_DATASET SECTION_
▬▬▬
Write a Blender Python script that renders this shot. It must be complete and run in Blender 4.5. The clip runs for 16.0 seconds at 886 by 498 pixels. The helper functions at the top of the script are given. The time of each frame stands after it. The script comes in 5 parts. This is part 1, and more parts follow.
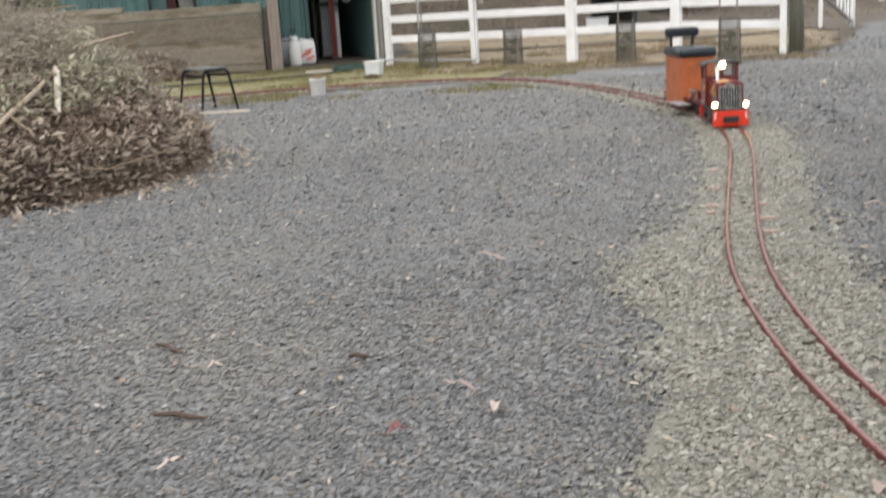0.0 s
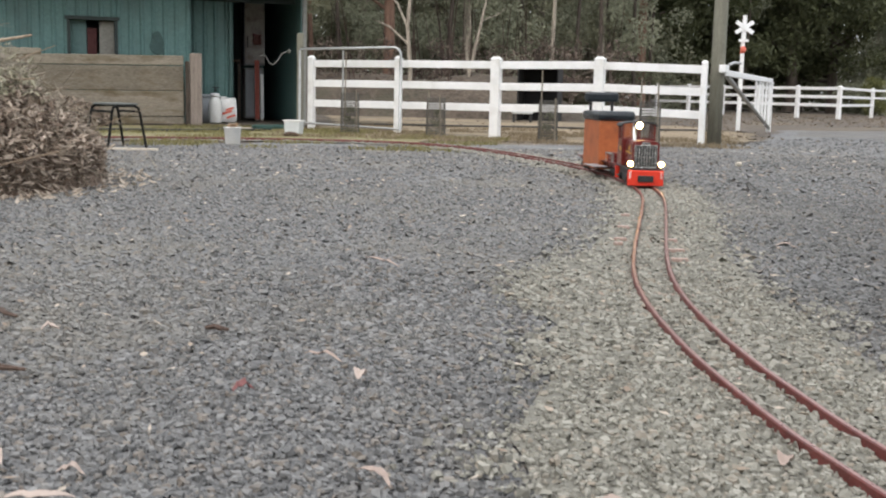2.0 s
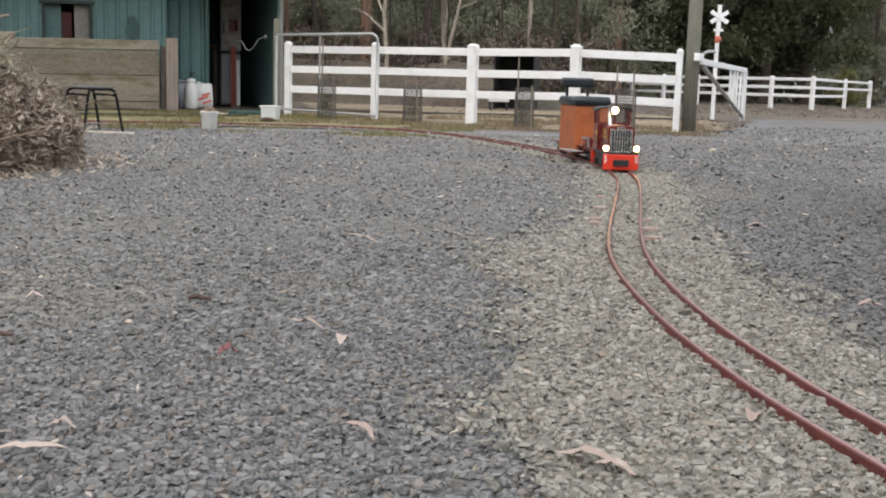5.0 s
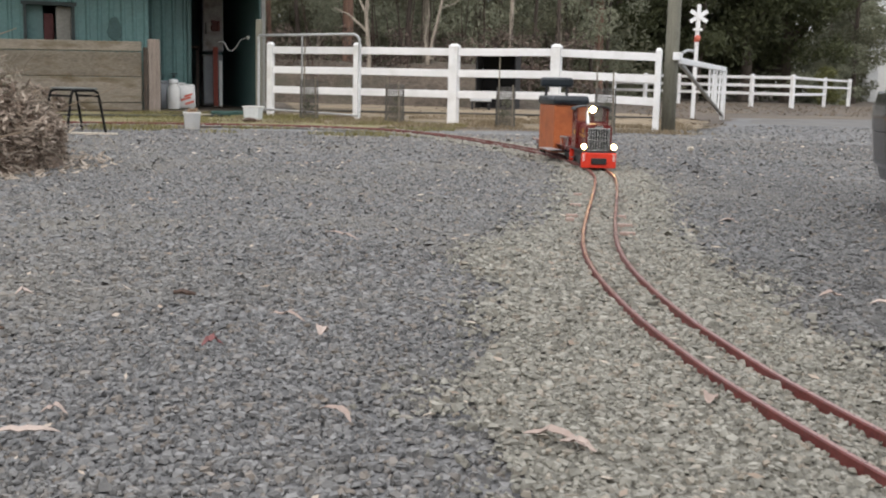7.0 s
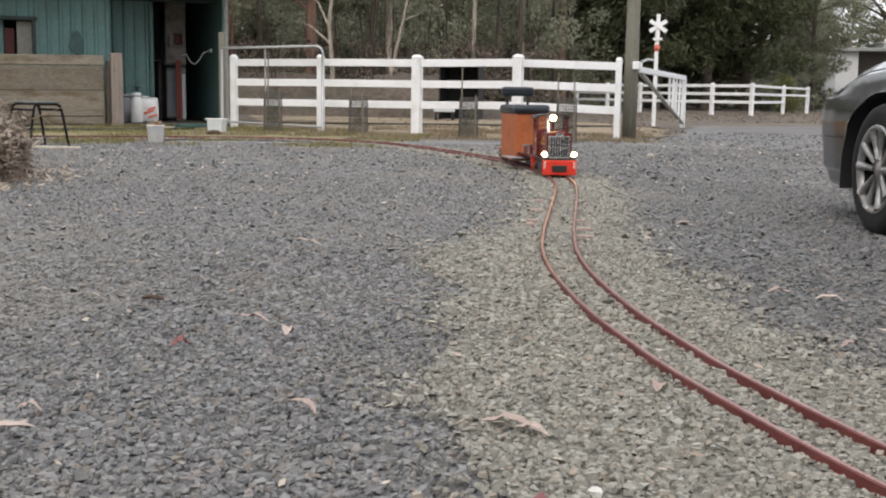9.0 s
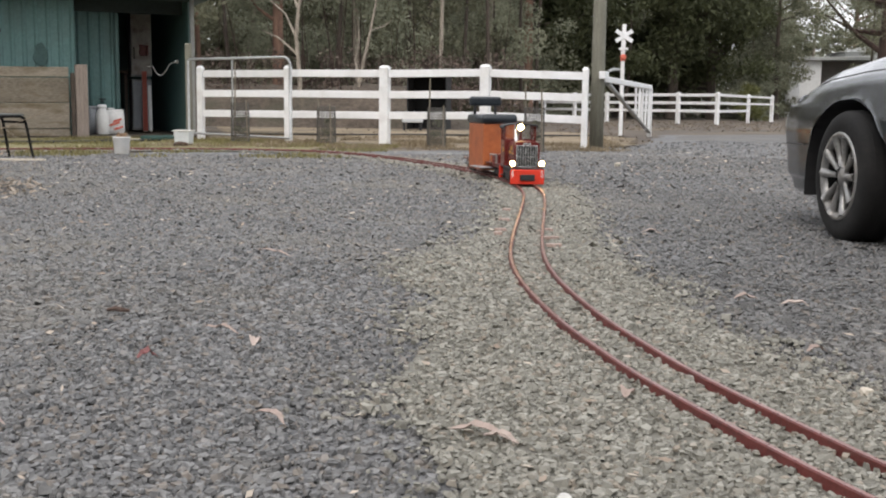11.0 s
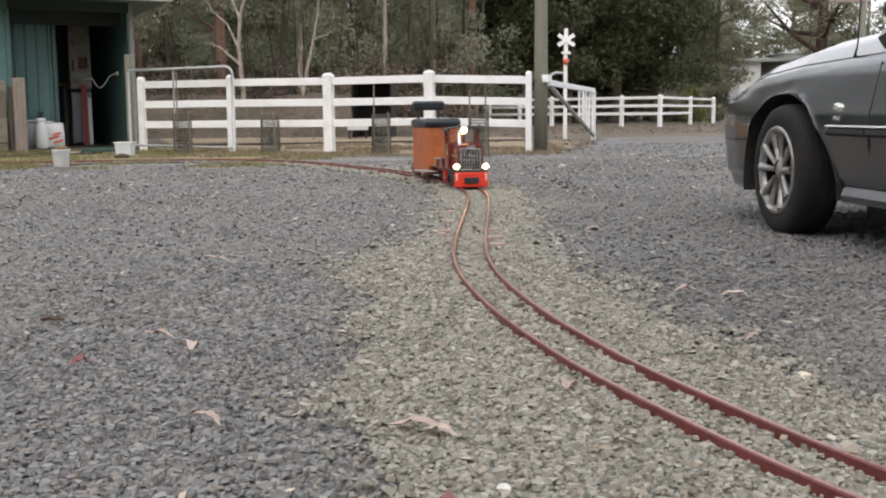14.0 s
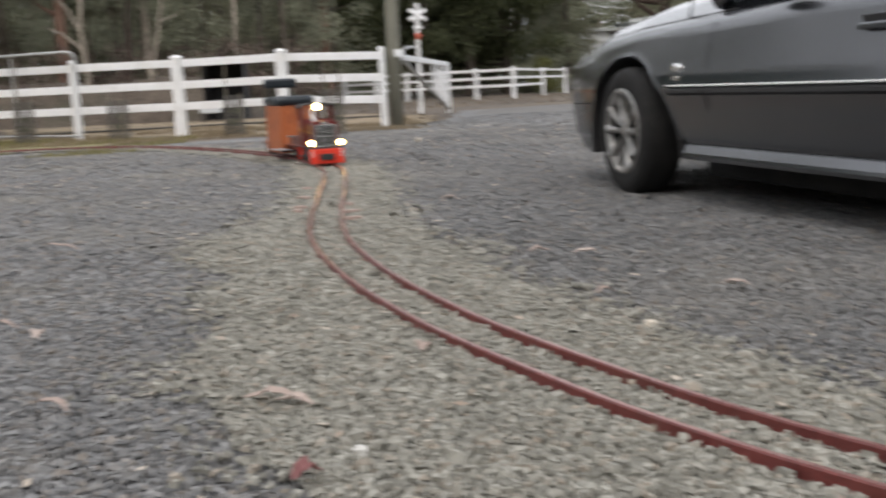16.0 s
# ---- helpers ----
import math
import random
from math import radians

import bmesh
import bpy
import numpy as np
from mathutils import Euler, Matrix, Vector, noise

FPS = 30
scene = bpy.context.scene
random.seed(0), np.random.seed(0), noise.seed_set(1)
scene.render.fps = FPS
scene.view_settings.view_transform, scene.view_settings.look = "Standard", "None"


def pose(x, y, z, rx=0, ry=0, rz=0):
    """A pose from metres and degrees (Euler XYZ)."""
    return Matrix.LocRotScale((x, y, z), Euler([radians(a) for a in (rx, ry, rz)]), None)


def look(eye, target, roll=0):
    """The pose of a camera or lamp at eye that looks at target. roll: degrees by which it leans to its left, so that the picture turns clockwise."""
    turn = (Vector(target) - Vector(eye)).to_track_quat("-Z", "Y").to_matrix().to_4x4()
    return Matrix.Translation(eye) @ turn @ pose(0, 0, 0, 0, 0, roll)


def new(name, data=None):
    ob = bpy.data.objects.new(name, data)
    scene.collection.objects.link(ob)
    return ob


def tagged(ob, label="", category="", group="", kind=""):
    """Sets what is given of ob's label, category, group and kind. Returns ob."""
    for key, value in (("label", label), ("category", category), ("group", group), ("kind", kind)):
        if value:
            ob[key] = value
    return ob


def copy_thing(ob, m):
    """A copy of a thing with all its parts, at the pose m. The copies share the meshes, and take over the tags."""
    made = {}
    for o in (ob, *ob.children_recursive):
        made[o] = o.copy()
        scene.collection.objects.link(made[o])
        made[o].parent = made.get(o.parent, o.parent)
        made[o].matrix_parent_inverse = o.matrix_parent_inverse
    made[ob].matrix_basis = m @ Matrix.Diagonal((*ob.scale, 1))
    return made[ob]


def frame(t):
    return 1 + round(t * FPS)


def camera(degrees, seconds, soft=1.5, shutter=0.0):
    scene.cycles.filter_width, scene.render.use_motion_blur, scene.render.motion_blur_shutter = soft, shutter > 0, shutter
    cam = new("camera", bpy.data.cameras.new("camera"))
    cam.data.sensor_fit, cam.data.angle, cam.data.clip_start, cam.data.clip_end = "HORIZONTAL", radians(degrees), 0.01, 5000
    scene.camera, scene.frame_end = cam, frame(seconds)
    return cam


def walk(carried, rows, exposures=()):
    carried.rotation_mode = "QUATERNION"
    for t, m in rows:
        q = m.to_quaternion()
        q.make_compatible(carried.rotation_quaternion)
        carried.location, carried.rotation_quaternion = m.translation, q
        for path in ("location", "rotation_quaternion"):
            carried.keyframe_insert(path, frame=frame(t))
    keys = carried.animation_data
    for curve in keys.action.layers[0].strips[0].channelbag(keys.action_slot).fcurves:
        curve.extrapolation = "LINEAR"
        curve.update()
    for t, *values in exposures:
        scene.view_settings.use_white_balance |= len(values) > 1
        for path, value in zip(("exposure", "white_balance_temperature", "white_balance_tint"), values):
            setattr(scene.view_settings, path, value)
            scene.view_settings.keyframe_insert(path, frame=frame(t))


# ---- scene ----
▬▬▬
_TASK PROMPT_
Copy nothing but the lines from the first one in the listing through the line with "scene.render.fps = FPS", and omit the pictures.

_SOLVED EXERCISE_
Write a Blender Python script that renders this shot. It must be complete and run in Blender 4.5. The clip runs for 16.0 seconds at 886 by 498 pixels. The helper functions at the top of the script are given. The time of each frame stands after it. The script comes in 5 parts. This is part 1, and more parts follow.
0.0 s
2.0 s
5.0 s
7.0 s
9.0 s
11.0 s
14.0 s
16.0 s
# ---- helpers ----
import math
import random
from math import radians

import bmesh
import bpy
import numpy as np
from mathutils import Euler, Matrix, Vector, noise

FPS = 30
scene = bpy.context.scene
random.seed(0), np.random.seed(0), noise.seed_set(1)
scene.render.fps = FPS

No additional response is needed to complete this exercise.